As soon as Merriman and Will hear Simon’s account, they take off for the deep ocean, leaving the traumatised Drews beside themselves at the sight of their companions throwing themselves off a cliff. Captain Toms is as casual as the painter in wiping the children’s memories clear – rather than providing explanations. Perhaps ignorance is a form of protection – but this doesn’t cross Captain Toms’s mind. He simply forestalls a scene by making them forget, and preserves the secret of the Old Ones. Normal people are pawns to both the Dark and the Light; and I’m naturally suspicious of ‘it’s for your own good’ as an explanation.
…which brings us back to Merriman Lyons. At the end, Merriman is dismissive when Jane is upset at his destruction of the Greenwitch’s secret. He has got what he needed from it, and to his mind it was never truly the Greenwitch’s to keep – it never occurs to him to offer to return it (even though it’s clear that the Greenwitch would take it beyond the Dark’s reach) or to offer anything quid pro quo. Points for being single-minded, but it’s all rather entitled and lacking in compassion. Thankfully Will is around – and, err, terribly well-prepared (I’m assuming he stepped out of time to care of that errand) – to make amends.

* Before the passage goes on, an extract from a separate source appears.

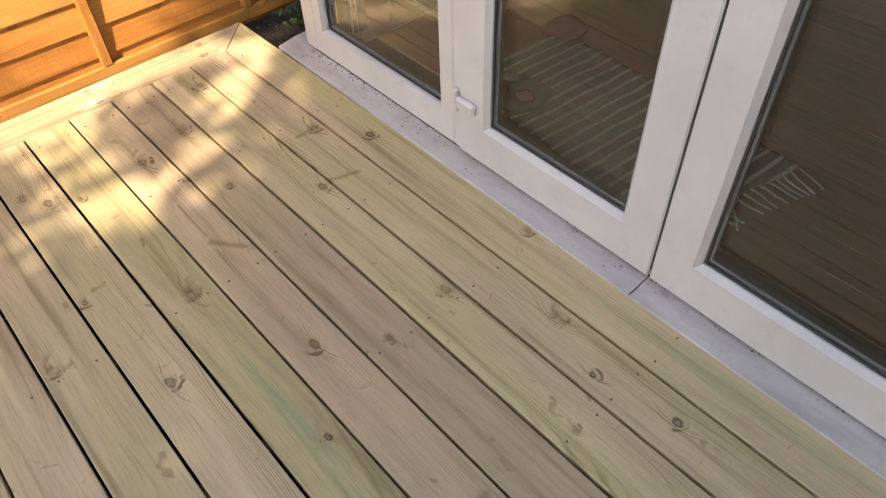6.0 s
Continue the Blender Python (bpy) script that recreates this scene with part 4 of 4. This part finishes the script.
for n in range(1, 34):
    y = 4.05 - 0.15 * n + 0.075
    x0 = left_end(y) + (0.0 if n > 1 else -0.1455)
    x1 = 0.699
    w = 0.1428 + rng.uniform(-0.0010, 0.0008)
    b = hang("deck_board", plank_mesh(x1 - x0, w, (0.0, 0.0) if n > 1 else (0, 0)), deck,
             Matrix.Translation(((x0 + x1) / 2, y + rng.uniform(-0.0006, 0.0006), rng.uniform(-0.0012, 0.0))))
    if n == 1:
        me = b.data
        for v in me.vertices:
            if v.co.x < 0:
                v.co.x = -(x1 - x0) / 2 + 0.0006 + 0.1455 * (0.5 - v.co.y / w)
    set_knots(b, BOARD_KNOTS.get(n, ()), (x0 + x1) / 2)
    b["cast"] = BOARD_CAST.get(n, (rng.uniform(-0.08, 0.08), rng.uniform(-0.09, 0.08), 0.0))
    if n < 22:
        for sx in (left_end(y) + 0.075, -2.0, -1.55, -1.1, -0.65, -0.2, 0.25, x1 - 0.05):
            if -2.1 < sx < 0.3 and n > 9:
                continue
            if sx < -2.1 or rng.random() < 0.6:
                screw(sx, y + 0.045)
                screw(sx, y - 0.048)

# border boards, each along a fence
b = hang("deck_board", plank_mesh(4.945, 0.145), deck, Matrix.Translation((0.7775, 4.044 - 2.4725, -0.0006)) @ pose(0, 0, 0, 0, 0, 90))
b["cast"] = (0.06, -0.12, 0.0)
set_knots(b, [(3.2, 0.045, 0.012), (2.65, -0.002, 0.015), (1.98, -0.012, 0.009), (3.75, 0.01, 0.01), (1.4, 0.02, 0.012), (2.2, 0.03, 0.006)], 4.044 - 2.4725)
b = hang("deck_board", plank_mesh(4.945, 0.145), deck, Matrix.Translation((-2.5863, 4.047 - 2.4725, -0.0006)) @ pose(0, 0, 0, 0, 0, 90.9))
for v in b.data.vertices:
    if v.co.x > 0:
        v.co.x = 2.4725 - 0.1455 * (0.5 - v.co.y / 0.145)
b["cast"] = (0.08, -0.10, 0.0)
set_knots(b, [(3.016, 0.005, 0.010), (3.008, -0.037, 0.009), (3.411, 0.045, 0.012), (3.418, -0.052, 0.011), (3.847, 0.03, 0.010), (3.822, -0.045, 0.008), (2.664, -0.052, 0.015), (3.967, -0.05, 0.012)], 4.047 - 2.4725)
for y in (1.75, 2.18, 2.62, 3.057, 3.497, 3.87):
    screw(left_end(y) - 0.022, y)
    screw(left_end(y) - 0.10, y)
# joists under the boards
for x in (-2.47, -2.0, -1.55, -1.1, -0.65, -0.2, 0.25, 0.65):
    bar("joist", x - 0.022, x + 0.022, -0.9, 4.03, -0.13, -0.030, POST, deck, "dark treated joist under the boards")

All in all – I loved this book, and I love the way it handles the emerging themes of loneliness and isolation (and how these affect decisions and behaviour). I also, frankly, love being able to read far more into the behaviour of the Light than I think is intended – I’m pretty sure I’m over-interpreting, and I don’t care. It makes the experience that bit richer for me and makes up for my ongoing adult frustration that the narrative never lets us glimpse what the Dark are actually about.